REQUIRED WORK:
Set down the full listing exactly as given. Any pictures are to be left out.

COLLECTED DATA:
>>>>>
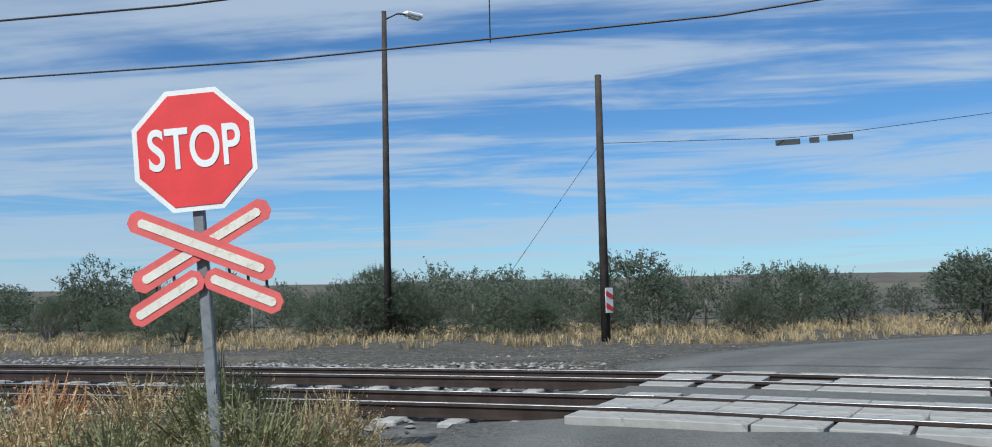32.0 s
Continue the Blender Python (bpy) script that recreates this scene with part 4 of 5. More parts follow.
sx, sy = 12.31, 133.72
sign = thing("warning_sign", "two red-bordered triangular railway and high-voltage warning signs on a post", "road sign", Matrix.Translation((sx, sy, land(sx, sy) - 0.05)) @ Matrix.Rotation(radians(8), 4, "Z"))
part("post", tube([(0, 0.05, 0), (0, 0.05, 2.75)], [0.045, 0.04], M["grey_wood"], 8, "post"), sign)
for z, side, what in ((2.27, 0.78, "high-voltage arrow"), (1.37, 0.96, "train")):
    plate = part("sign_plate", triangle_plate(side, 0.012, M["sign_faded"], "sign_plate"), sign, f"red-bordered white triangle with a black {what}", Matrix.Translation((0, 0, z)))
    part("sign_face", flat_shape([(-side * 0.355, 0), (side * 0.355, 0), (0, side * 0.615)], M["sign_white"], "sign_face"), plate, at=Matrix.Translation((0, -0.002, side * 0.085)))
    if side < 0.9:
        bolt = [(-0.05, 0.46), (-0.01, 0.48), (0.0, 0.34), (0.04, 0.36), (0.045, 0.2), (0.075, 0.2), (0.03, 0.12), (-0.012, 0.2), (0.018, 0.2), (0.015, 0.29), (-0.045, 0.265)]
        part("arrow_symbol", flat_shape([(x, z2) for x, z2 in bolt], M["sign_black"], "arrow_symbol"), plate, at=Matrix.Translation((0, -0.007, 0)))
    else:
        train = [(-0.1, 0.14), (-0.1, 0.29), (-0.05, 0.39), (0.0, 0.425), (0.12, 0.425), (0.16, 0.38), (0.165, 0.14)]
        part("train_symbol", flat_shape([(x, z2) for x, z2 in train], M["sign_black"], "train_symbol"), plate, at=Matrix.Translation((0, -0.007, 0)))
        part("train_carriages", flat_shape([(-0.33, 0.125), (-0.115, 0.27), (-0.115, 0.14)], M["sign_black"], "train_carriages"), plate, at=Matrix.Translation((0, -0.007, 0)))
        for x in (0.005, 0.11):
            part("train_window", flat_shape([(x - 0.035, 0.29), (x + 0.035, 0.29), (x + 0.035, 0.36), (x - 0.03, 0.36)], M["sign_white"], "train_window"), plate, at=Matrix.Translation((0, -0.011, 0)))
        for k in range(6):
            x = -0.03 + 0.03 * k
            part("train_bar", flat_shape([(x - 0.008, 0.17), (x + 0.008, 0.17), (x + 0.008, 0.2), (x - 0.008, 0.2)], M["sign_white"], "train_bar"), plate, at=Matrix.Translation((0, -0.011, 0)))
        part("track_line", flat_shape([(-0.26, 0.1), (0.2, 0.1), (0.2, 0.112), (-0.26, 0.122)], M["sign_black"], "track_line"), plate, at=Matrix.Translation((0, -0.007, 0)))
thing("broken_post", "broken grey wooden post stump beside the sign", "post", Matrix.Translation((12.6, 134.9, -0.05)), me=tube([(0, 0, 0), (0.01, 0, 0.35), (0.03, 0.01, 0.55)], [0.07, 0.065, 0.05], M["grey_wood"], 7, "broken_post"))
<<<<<
RESULT OF THIS EXERCISE:
32.0 s
Continue the Blender Python (bpy) script that recreates this scene with part 4 of 5. More parts follow.
sx, sy = 12.31, 133.72
sign = thing("warning_sign", "two red-bordered triangular railway and high-voltage warning signs on a post", "road sign", Matrix.Translation((sx, sy, land(sx, sy) - 0.05)) @ Matrix.Rotation(radians(8), 4, "Z"))
part("post", tube([(0, 0.05, 0), (0, 0.05, 2.75)], [0.045, 0.04], M["grey_wood"], 8, "post"), sign)
for z, side, what in ((2.27, 0.78, "high-voltage arrow"), (1.37, 0.96, "train")):
    plate = part("sign_plate", triangle_plate(side, 0.012, M["sign_faded"], "sign_plate"), sign, f"red-bordered white triangle with a black {what}", Matrix.Translation((0, 0, z)))
    part("sign_face", flat_shape([(-side * 0.355, 0), (side * 0.355, 0), (0, side * 0.615)], M["sign_white"], "sign_face"), plate, at=Matrix.Translation((0, -0.002, side * 0.085)))
    if side < 0.9:
        bolt = [(-0.05, 0.46), (-0.01, 0.48), (0.0, 0.34), (0.04, 0.36), (0.045, 0.2), (0.075, 0.2), (0.03, 0.12), (-0.012, 0.2), (0.018, 0.2), (0.015, 0.29), (-0.045, 0.265)]
        part("arrow_symbol", flat_shape([(x, z2) for x, z2 in bolt], M["sign_black"], "arrow_symbol"), plate, at=Matrix.Translation((0, -0.007, 0)))
    else:
        train = [(-0.1, 0.14), (-0.1, 0.29), (-0.05, 0.39), (0.0, 0.425), (0.12, 0.425), (0.16, 0.38), (0.165, 0.14)]
        part("train_symbol", flat_shape([(x, z2) for x, z2 in train], M["sign_black"], "train_symbol"), plate, at=Matrix.Translation((0, -0.007, 0)))
        part("train_carriages", flat_shape([(-0.33, 0.125), (-0.115, 0.27), (-0.115, 0.14)], M["sign_black"], "train_carriages"), plate, at=Matrix.Translation((0, -0.007, 0)))
        for x in (0.005, 0.11):
            part("train_window", flat_shape([(x - 0.035, 0.29), (x + 0.035, 0.29), (x + 0.035, 0.36), (x - 0.03, 0.36)], M["sign_white"], "train_window"), plate, at=Matrix.Translation((0, -0.011, 0)))
        for k in range(6):
            x = -0.03 + 0.03 * k
            part("train_bar", flat_shape([(x - 0.008, 0.17), (x + 0.008, 0.17), (x + 0.008, 0.2), (x - 0.008, 0.2)], M["sign_white"], "train_bar"), plate, at=Matrix.Translation((0, -0.011, 0)))
        part("track_line", flat_shape([(-0.26, 0.1), (0.2, 0.1), (0.2, 0.112), (-0.26, 0.122)], M["sign_black"], "track_line"), plate, at=Matrix.Translation((0, -0.007, 0)))
thing("broken_post", "broken grey wooden post stump beside the sign", "post", Matrix.Translation((12.6, 134.9, -0.05)), me=tube([(0, 0, 0), (0.01, 0, 0.35), (0.03, 0.01, 0.55)], [0.07, 0.065, 0.05], M["grey_wood"], 7, "broken_post"))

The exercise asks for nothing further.